If you rent: Pay ₹30,000/month. Invest the ₹30 lakh down payment in equity SIP at 12% — grows to ₹2.9 crore in 20 years. Also invest the difference (₹1.17L − ₹30K = ₹87,000/month) monthly — at 12% over 20 years, that grows to an additional ₹8.5 crore.
Mumbai verdict: At current prices, renting and investing the difference is significantly more financially rewarding over a 20-year horizon. The rental savings invested at market returns dwarf the equity built in the home. Buying only makes sense if lifestyle, stability, or other non-financial factors are the priority.
A 3BHK in South Bopal costs ₹80 lakh. It rents for ₹20,000/month (₹2.4 lakh/year). P/R ratio = 33×. Wait — actually here in a good locality it's closer to 20× at smaller flat sizes. Let's use a 2BHK at ₹50 lakh renting at ₹18,000/month → ratio = 23×.
If you buy: Down payment ₹10 lakh. Loan ₹40 lakh at 9% for 15 years. EMI = ₹40,594. Total monthly cost ~₹46,000. Tax saving (old regime): ~₹8,000/month. Net monthly cost ~₹38,000.
Buying starts making more financial sense here — the EMI-to-rent gap is smaller, down payment is manageable, and you are building equity in a property with reasonable appreciation potential in a growing city.
Critical 2026 update: Home loan tax deductions under Section 24(b) and 80C are available only under the old tax regime. If you choose the new tax regime (now the default), you cannot claim any deduction for home loan interest or principal repayment. This significantly changes the financial calculation for many buyers.

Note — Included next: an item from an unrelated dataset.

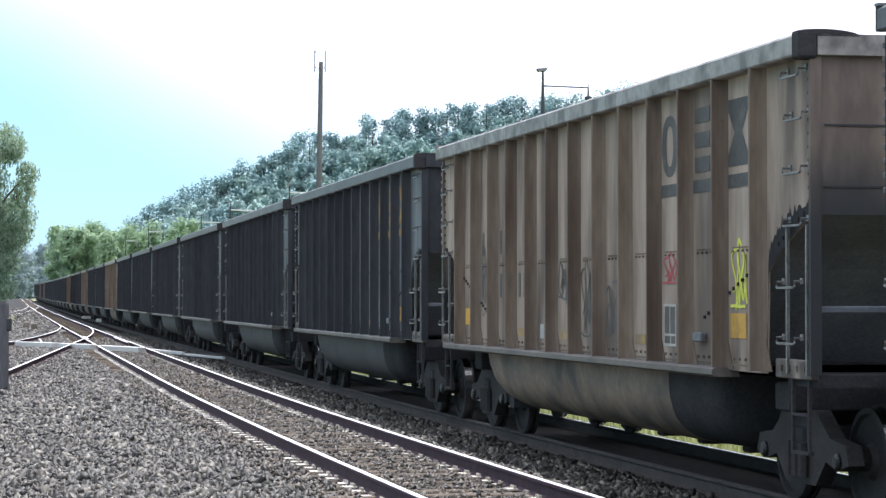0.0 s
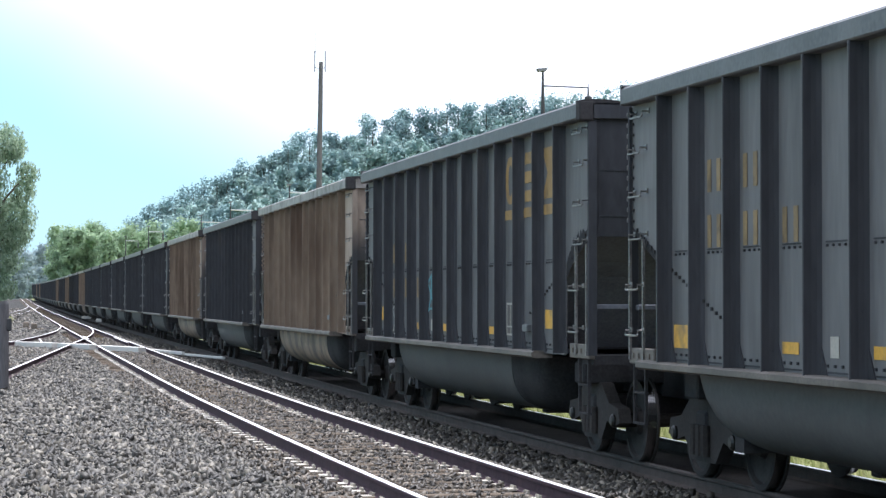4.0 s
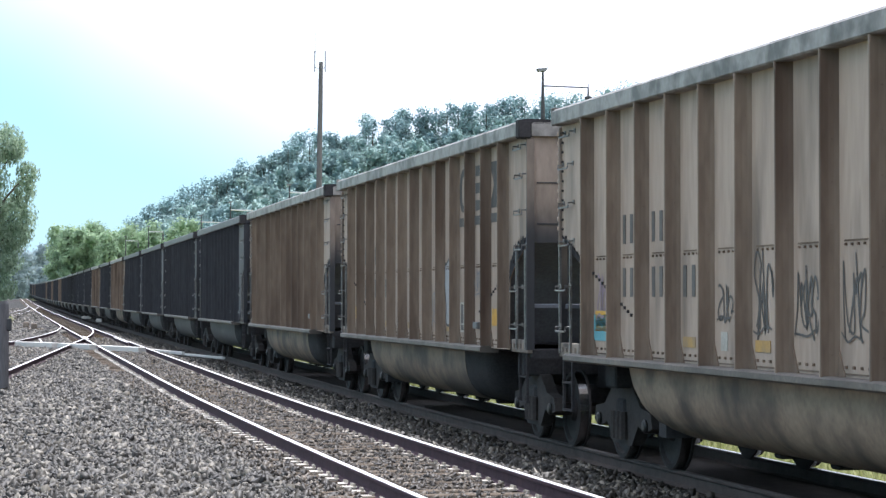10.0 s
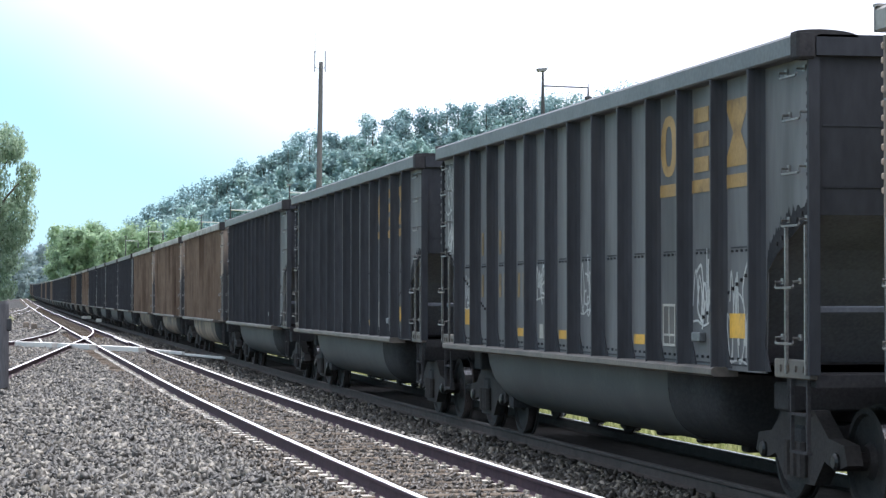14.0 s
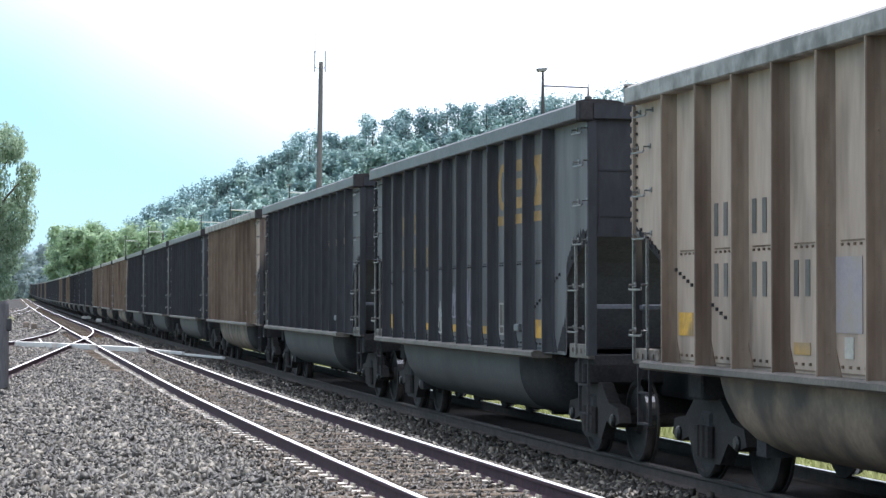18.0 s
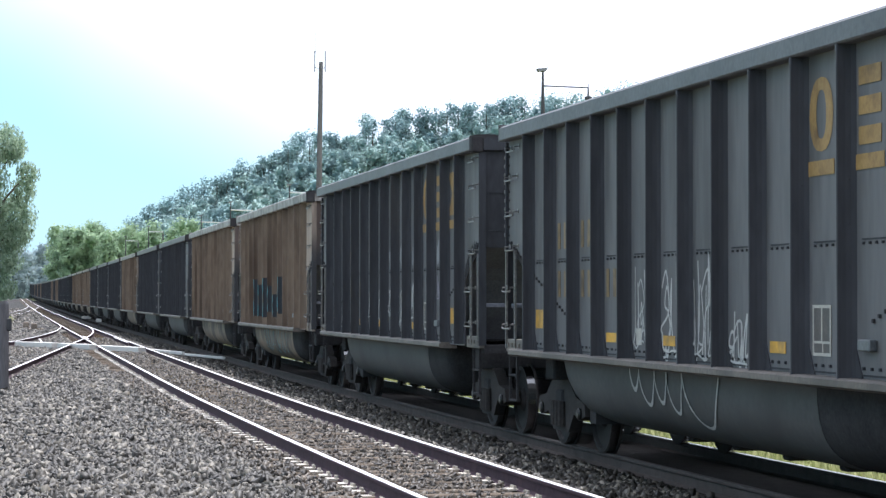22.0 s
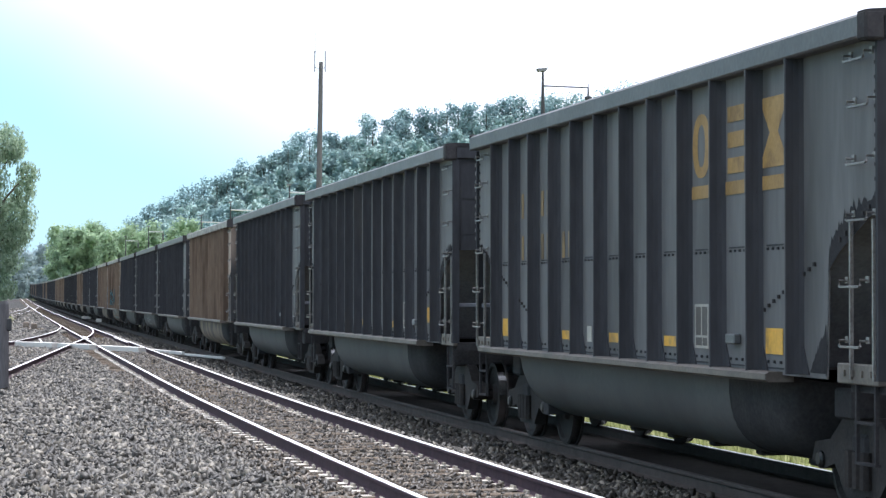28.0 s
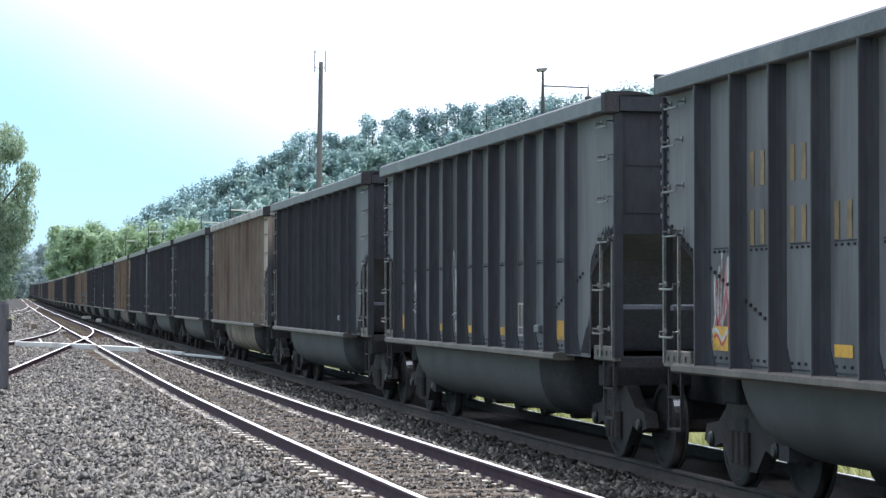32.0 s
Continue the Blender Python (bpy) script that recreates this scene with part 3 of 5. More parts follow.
            if sy > 0:
                def flange_bolts():
                    bm = bmesh.new()
                    for k in range(11):
                        box(bm, -SIDE - 0.045, -SIDE + 0.02, half + 0.01, half + 0.04, 2.5 + k * 0.108, 2.548 + k * 0.108, 0.008)
                    return mesh_of("flange_bolts", bm, paint)
                tagged(part("flange_bolts", shared(tag + "flange", flange_bolts), None, car), kind="stuff")

        def coupler():
            bm = bmesh.new()
            box(bm, -0.11, 0.11, *mirror_y(sy, half - 0.2, half + 0.55), 0.72, 0.98, 0.02)
            box(bm, -0.2, 0.16, *mirror_y(sy, half + 0.5, half + 0.86), 0.66, 1.02, 0.05)
            return mesh_of("coupler", bm, M_UNDER)
        part("coupler", shared(ln + "coupler" + str(sy), coupler), None, car)
        truck = part("truck", shared("bolster", bolster), None, car, "dark cast-steel truck", at=(0, sy * (half - 1.25) + 0.1, -LOWER))
        for sx in (-1, 1):
            part("side_frame", shared("frame", side_frame_mesh), None, truck, at=(sx * 1.0, 0, 0.02))
        for i, dy in enumerate((-0.89, 0.89)):
            if near_wheel[i] is None:
                w = part("wheelset", shared("wheel", wheelset_mesh), None, truck)
                near_wheel[i] = w
                roll_wheel(w, dy)
            else:
                w = near_wheel[i].copy()
                scene.collection.objects.link(w)
                w.parent = truck
            part("axle_cap", shared("cap", axle_cap_mesh), None, truck, "greasy shining bearing cap", at=(-0.98, dy, 0.457))
        if detailed:
            def ladder_rail():
                bm = bmesh.new()
                box(bm, -SIDE - 0.05, -SIDE - 0.022, -0.014, 0.014, 1.1, 2.32)
                return mesh_of("ladder_rail", bm, M_BARE)
            for o in (0.06, 0.52):
                part("ladder_rail", shared("lrail", ladder_rail), None, car, at=(0, sy * (half - o), 0))
            for z, o in ((3.24, 0.3), (2.8, 0.33), (2.37, 0.33), (3.6, 0.38)):
                part("grab_iron", shared("grab", grab_iron), None, car, at=(-SIDE, sy * (half - o), z))
            for z in (1.86, 1.4):
                part("grab_iron", shared("grab", grab_iron), None, car, at=(-SIDE - 0.045, sy * (half - 0.36), z))

            def shoe():
                bm = bmesh.new()
                box(bm, -SIDE - 0.03, -SIDE + 0.04, -0.42, 0.42, 1.06, 1.22, 0.01)
                for k in range(4):
                    box(bm, -SIDE - 0.045, -SIDE - 0.028, -0.3 + 0.18 * k, -0.26 + 0.18 * k, 1.12, 1.17)
                return mesh_of("corner_sill", bm, M_SILL if scheme in ("grey", "black") else M_POSTL)
            part("soot_stain", shared(ln + "soot" + str(sy), soot_stain, sy, half), None, car, "ragged black coal-soot stain")
            part("corner_sill", shared(scheme + "shoe", shoe), None, car, at=(0, sy * (half - 0.42), 0))
            part("stirrup_step", shared("stirrup", stirrup_mesh), None, car, at=(-SIDE + 0.0, sy * (half - 0.3), 0))
    part("tub", shared(scheme + "tub", tub_mesh, M_TUBD if scheme in ("grey", "black") else M_TUB), None, car)
    part("tub_end", shared("tubend", tub_end_mesh), None, car, "near-black rear end of the tub")
    for y in (2.6, 1.15, -0.3, -1.75, -3.2):
        part("tub_rib", shared("tubrib", tub_rib), None, car, at=(0, y, 0))

    def rigging():
        bm = bmesh.new()
        box(bm, -0.35, 0.35, -half + 1.6, half - 1.6, 0.72, 1.0)
        box(bm, -1.15, 1.0, 4.35, 4.6, 0.3, 1.05)
        tube(bm, [(-0.9, 3.9, 0.62), (-0.9, 4.9, 0.62)], 0.16, 10)
        tube(bm, [(0.4, -5.0, 0.36), (0.4, 5.0, 0.36)], 0.03, 6)
        return mesh_of("brake_rigging", bm, M_UNDER)
    part("brake_rigging", shared(ln + "rigging", rigging), None, car, "sooty centre sill and brake gear")

    def inner_floor():
        bm = bmesh.new()
        box(bm, -SIDE + 0.02, SIDE - 0.02, -half + 1.9, half - 1.9, 1.13, 1.15)
        return mesh_of("floor_sheet", bm, M_UNDER)
    part("floor_sheet", shared(ln + "floor", inner_floor), None, car)
    return car


def soot_stain(sy, half):
    """Soot that has crept up the side from the cut-away corner, with a ragged upper edge."""
    rnd = random.Random(77 + sy)
    bm = bmesh.new()
    cut = [(0.03, 2.417), (0.07, 2.4), (0.82, 2.1), (1.07, 1.95), (1.12, 1.1), (1.14, 1.09)]
    prev, o = None, 0.03
    while o < 1.5:
        low = 1.12
        for (a, za), (b, zb) in zip(cut, cut[1:]):
            if a <= o <= b:
                low = za + (zb - za) * (o - a) / (b - a)
        reach = (0.085 + 0.14 * math.sin(min(o, 1.2) * 2.3)) * rnd.uniform(0.8, 1.1) if o < 1.12 else max(0.02, (1.5 - o) * 1.3) * rnd.uniform(0.7, 1.0)
        if rnd.random() < 0.16:
            reach *= 1.25        # a run that reaches higher
        if sy > 0:
            reach *= 0.4
        cur = [bm.verts.new((-SIDE - 0.0045, sy * (half - o), z)) for z in (low, low + max(reach, 0.02))]
        if prev:
            bm.faces.new((prev[0], cur[0], cur[1], prev[1]))
        prev = cur
        o += rnd.uniform(0.012, 0.03)
    return mesh_of("soot_stain", bm, M_SOOT)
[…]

| Deduction | Section | Maximum Limit | Condition | Tax Saved (30% bracket) |
|---|---|---|---|---|
| Home loan interest | 24(b) | ₹2 lakh/year | Self-occupied property; old regime only | ₹60,000/year |
| Principal repayment | 80C | ₹1.5 lakh/year (shared) | Old regime; 5-year lock-in (sell = deduction reversal) | ₹45,000/year |
| Affordable housing extra | 80EEA | ₹1.5 lakh additional interest | Loan sanctioned before Mar 2022; stamp value ≤ ₹45 lakh | ₹45,000/year |
Maximum combined tax saving for a 30% bracket taxpayer on home loan (old regime): ₹60,000 + ₹45,000 = ₹1,05,000/year — or ₹8,750/month. This is meaningful but does not change the fundamental maths in high P/R ratio cities.
| Your Situation | Recommendation |
|---|---|
| P/R ratio in your area is above 30× | Rent and invest the difference |
| P/R ratio is below 20× | Buying makes financial sense |
| You plan to stay in the same city for 10+ years | Buying becomes more attractive |
| You are in a fast-growth career phase (may relocate) | Rent — flexibility is worth more |
| You have a stable income and full down payment ready | Buying is feasible — evaluate P/R |
| Down payment would require liquidating investments | Delay — continue investing; buy when ready |
| You want to use old tax regime deductions | Home loan tax benefits are real — factor in |
| You are on new tax regime | No tax benefit — rent-vs-buy is purely financial |
| Emotional / lifestyle preference for ownership | Valid reason — but be aware of the financial trade-off |
The honest conclusion: Buying a home is not purely a financial decision — and that is fine. Stability, pride of ownership, freedom to renovate, and freedom from landlord dependency have real value. But go in clear-eyed: in Mumbai, Delhi, and Bengaluru at current prices, renting and disciplined investing is financially superior for most people. Buy when the non-financial reasons are genuinely important to you — not because someone said rent is waste.